Short task: Search the listing below for "pose". Copy each matching line.

Provided material:
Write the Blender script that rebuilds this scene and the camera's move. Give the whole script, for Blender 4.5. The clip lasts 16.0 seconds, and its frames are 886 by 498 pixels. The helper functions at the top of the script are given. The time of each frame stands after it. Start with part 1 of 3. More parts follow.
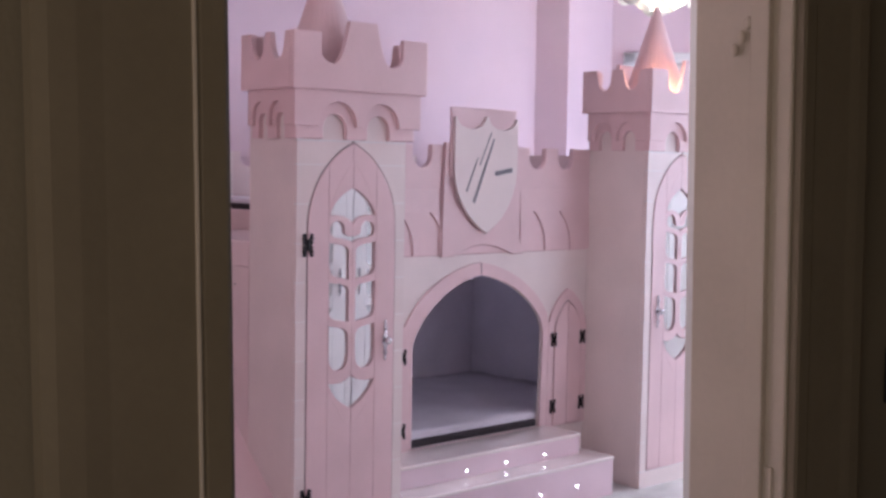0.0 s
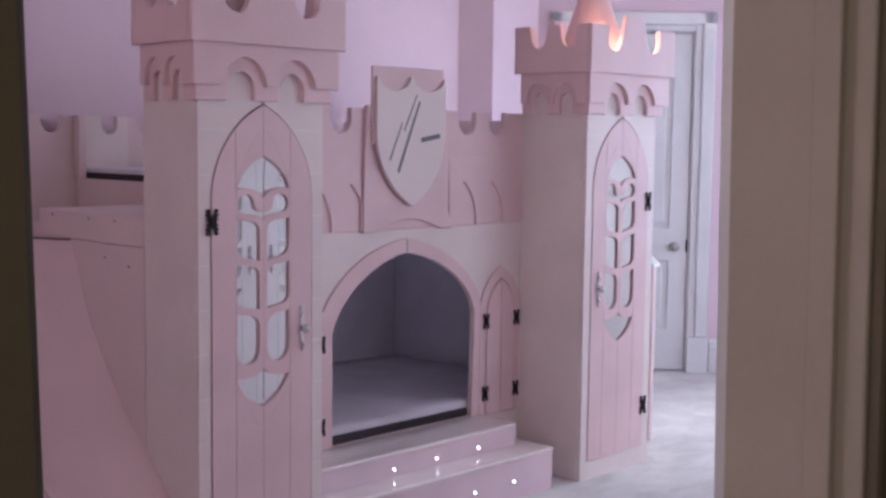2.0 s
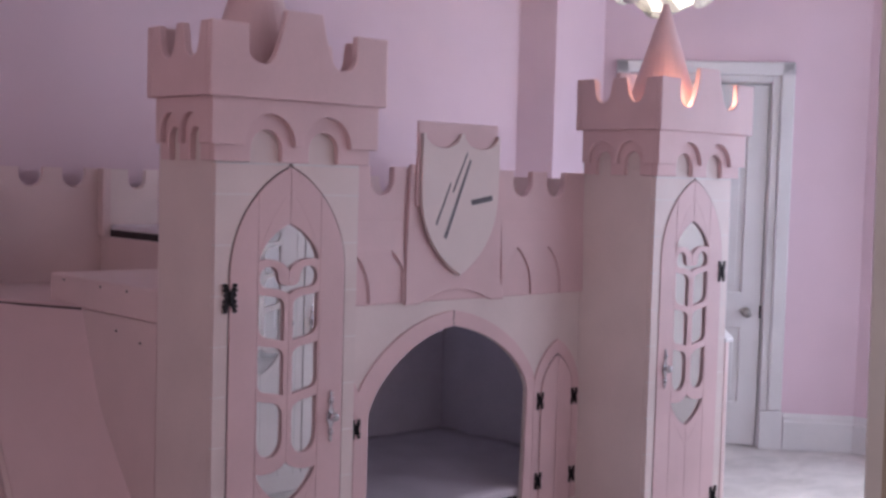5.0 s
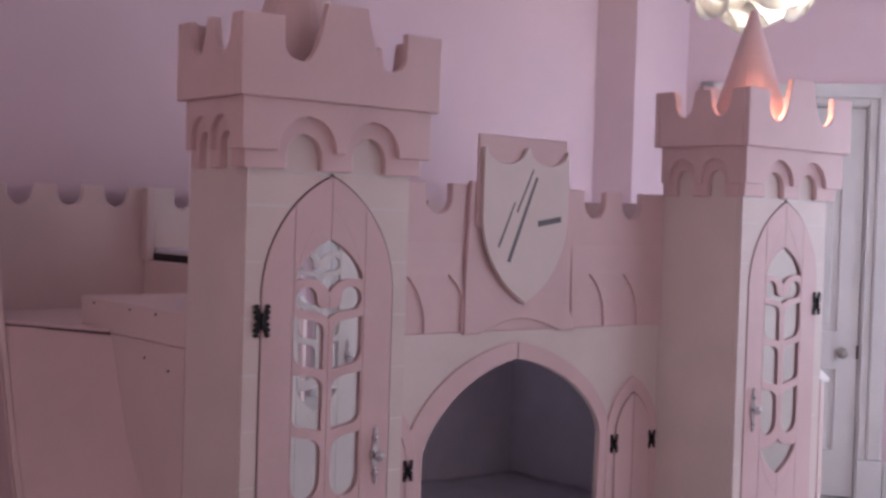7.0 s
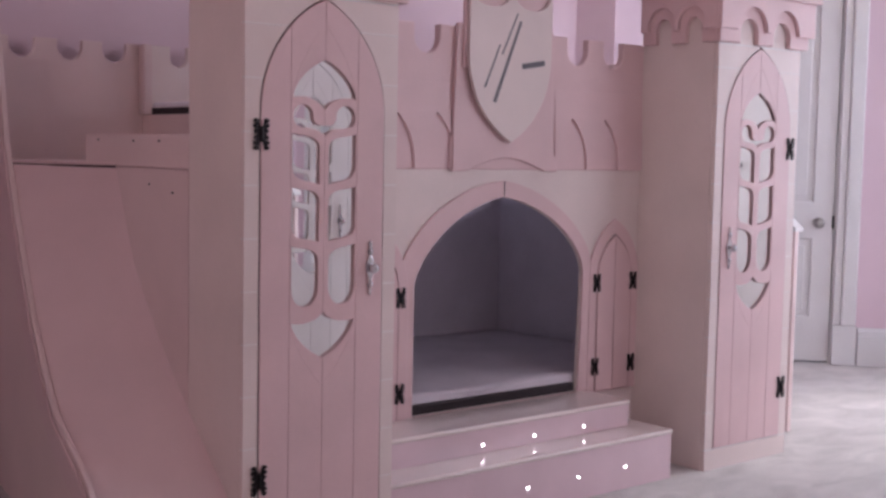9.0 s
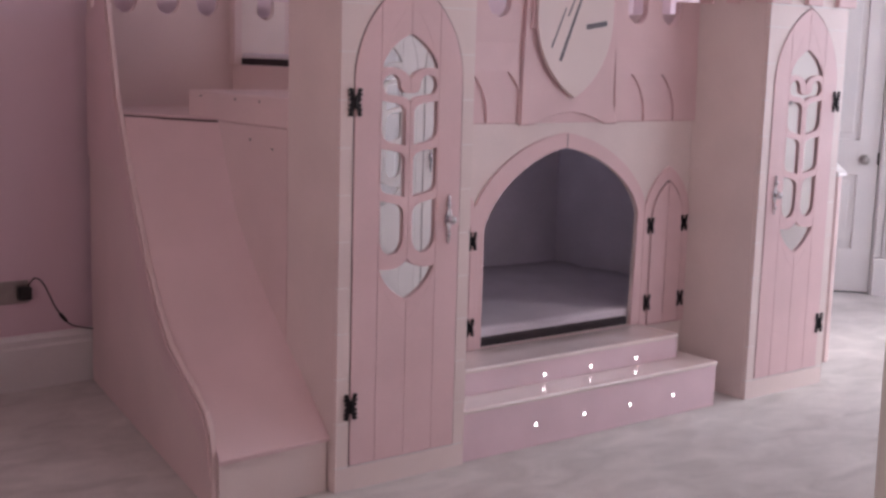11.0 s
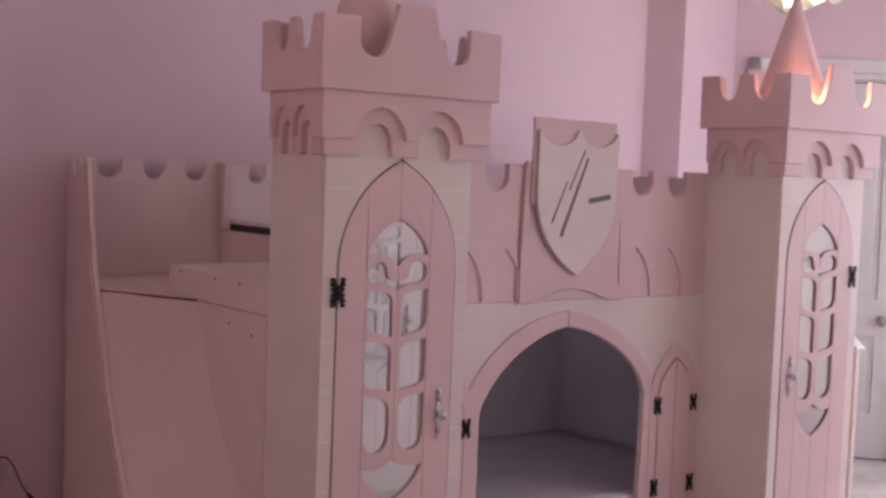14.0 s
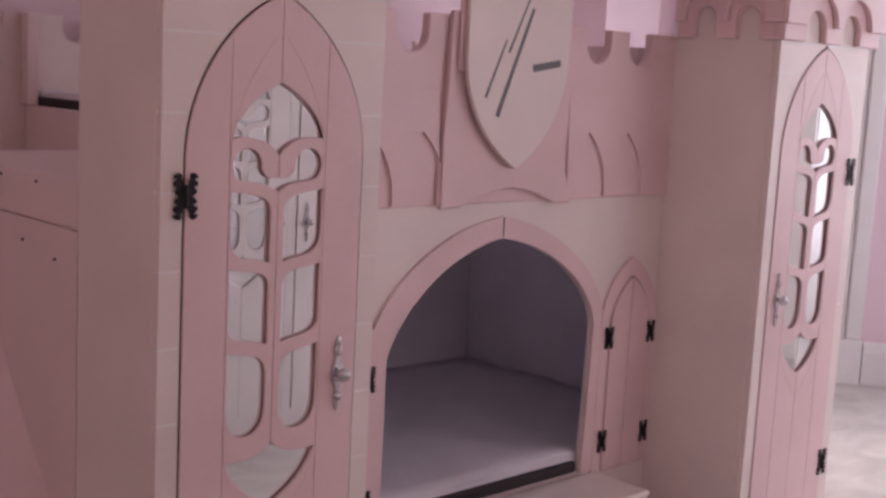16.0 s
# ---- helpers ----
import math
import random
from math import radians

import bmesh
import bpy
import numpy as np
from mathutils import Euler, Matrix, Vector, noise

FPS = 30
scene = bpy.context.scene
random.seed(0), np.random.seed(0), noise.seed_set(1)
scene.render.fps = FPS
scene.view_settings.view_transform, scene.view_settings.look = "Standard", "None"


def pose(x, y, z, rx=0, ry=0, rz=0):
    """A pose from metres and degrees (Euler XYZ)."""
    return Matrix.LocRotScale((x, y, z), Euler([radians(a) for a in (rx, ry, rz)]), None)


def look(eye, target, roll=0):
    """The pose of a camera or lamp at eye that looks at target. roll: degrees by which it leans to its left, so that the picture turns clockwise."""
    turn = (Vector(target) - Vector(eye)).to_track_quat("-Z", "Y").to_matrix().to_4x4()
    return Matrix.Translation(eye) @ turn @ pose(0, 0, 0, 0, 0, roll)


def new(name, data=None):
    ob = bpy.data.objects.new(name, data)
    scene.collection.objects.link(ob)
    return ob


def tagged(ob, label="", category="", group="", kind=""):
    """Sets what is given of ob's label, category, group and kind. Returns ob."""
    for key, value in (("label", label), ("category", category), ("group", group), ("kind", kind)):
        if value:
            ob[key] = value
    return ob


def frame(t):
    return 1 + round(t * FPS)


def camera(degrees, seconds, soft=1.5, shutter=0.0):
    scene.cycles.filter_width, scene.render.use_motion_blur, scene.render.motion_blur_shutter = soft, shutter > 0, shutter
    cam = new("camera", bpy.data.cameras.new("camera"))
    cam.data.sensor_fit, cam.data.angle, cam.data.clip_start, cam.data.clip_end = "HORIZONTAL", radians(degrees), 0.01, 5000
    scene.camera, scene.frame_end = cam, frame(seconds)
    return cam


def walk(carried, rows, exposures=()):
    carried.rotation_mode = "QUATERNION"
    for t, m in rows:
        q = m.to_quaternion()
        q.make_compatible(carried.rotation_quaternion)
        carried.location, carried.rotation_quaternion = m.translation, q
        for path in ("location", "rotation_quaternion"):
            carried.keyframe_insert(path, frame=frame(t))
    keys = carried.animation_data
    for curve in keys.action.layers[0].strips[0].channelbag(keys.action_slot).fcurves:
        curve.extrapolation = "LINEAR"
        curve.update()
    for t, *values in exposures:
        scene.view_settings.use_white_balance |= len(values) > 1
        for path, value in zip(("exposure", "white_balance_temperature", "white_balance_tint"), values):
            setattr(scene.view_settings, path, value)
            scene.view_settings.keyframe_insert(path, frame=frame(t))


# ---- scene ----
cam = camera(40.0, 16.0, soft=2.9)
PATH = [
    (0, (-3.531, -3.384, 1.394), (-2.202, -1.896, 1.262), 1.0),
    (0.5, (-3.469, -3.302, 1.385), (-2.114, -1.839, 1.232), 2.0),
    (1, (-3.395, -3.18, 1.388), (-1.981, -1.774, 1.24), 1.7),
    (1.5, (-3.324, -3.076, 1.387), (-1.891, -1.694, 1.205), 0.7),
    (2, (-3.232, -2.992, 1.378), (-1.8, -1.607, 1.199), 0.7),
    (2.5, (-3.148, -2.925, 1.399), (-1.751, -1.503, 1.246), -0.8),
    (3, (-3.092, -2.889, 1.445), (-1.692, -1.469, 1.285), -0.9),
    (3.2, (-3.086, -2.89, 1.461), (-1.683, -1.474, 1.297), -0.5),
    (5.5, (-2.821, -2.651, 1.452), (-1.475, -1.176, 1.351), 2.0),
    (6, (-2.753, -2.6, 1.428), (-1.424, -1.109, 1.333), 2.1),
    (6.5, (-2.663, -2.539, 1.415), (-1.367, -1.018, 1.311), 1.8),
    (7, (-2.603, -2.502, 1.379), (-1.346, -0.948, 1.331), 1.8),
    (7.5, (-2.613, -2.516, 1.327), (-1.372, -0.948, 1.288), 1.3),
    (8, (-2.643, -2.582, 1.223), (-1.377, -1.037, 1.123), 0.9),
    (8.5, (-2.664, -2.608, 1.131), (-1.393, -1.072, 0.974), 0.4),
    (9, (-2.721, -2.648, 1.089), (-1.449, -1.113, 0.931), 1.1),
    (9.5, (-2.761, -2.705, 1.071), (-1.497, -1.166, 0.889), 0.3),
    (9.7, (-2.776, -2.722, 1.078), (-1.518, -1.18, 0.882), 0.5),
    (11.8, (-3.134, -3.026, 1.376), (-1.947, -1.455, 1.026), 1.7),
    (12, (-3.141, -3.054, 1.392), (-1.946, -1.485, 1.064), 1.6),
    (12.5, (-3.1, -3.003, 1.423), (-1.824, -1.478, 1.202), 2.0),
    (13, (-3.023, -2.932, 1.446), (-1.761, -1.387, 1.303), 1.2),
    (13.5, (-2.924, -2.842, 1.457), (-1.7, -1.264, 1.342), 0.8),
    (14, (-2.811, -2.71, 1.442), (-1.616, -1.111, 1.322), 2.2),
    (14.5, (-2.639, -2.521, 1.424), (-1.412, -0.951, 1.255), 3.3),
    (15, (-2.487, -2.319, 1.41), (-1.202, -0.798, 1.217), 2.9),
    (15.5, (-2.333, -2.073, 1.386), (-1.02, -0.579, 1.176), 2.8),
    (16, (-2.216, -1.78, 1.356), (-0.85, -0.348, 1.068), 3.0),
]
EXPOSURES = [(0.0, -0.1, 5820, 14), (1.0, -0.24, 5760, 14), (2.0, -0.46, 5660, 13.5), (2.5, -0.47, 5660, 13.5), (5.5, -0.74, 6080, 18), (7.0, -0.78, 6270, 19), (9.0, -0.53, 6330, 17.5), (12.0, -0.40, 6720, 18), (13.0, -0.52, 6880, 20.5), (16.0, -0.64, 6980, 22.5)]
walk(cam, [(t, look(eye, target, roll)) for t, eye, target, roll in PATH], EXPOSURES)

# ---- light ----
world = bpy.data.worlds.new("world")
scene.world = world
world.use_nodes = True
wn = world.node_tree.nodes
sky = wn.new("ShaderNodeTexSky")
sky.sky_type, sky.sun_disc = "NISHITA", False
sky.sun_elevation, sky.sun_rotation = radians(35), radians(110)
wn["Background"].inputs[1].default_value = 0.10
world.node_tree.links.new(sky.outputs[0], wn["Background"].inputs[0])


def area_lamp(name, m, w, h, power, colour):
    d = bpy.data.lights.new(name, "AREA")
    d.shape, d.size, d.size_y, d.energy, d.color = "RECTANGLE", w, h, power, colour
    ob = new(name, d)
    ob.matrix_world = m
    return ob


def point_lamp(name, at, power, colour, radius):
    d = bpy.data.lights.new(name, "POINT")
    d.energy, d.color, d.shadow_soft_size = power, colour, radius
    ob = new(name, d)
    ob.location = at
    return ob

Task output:
def pose(x, y, z, rx=0, ry=0, rz=0):
    """A pose from metres and degrees (Euler XYZ)."""
    """The pose of a camera or lamp at eye that looks at target. roll: degrees by which it leans to its left, so that the picture turns clockwise."""
    return Matrix.Translation(eye) @ turn @ pose(0, 0, 0, 0, 0, roll)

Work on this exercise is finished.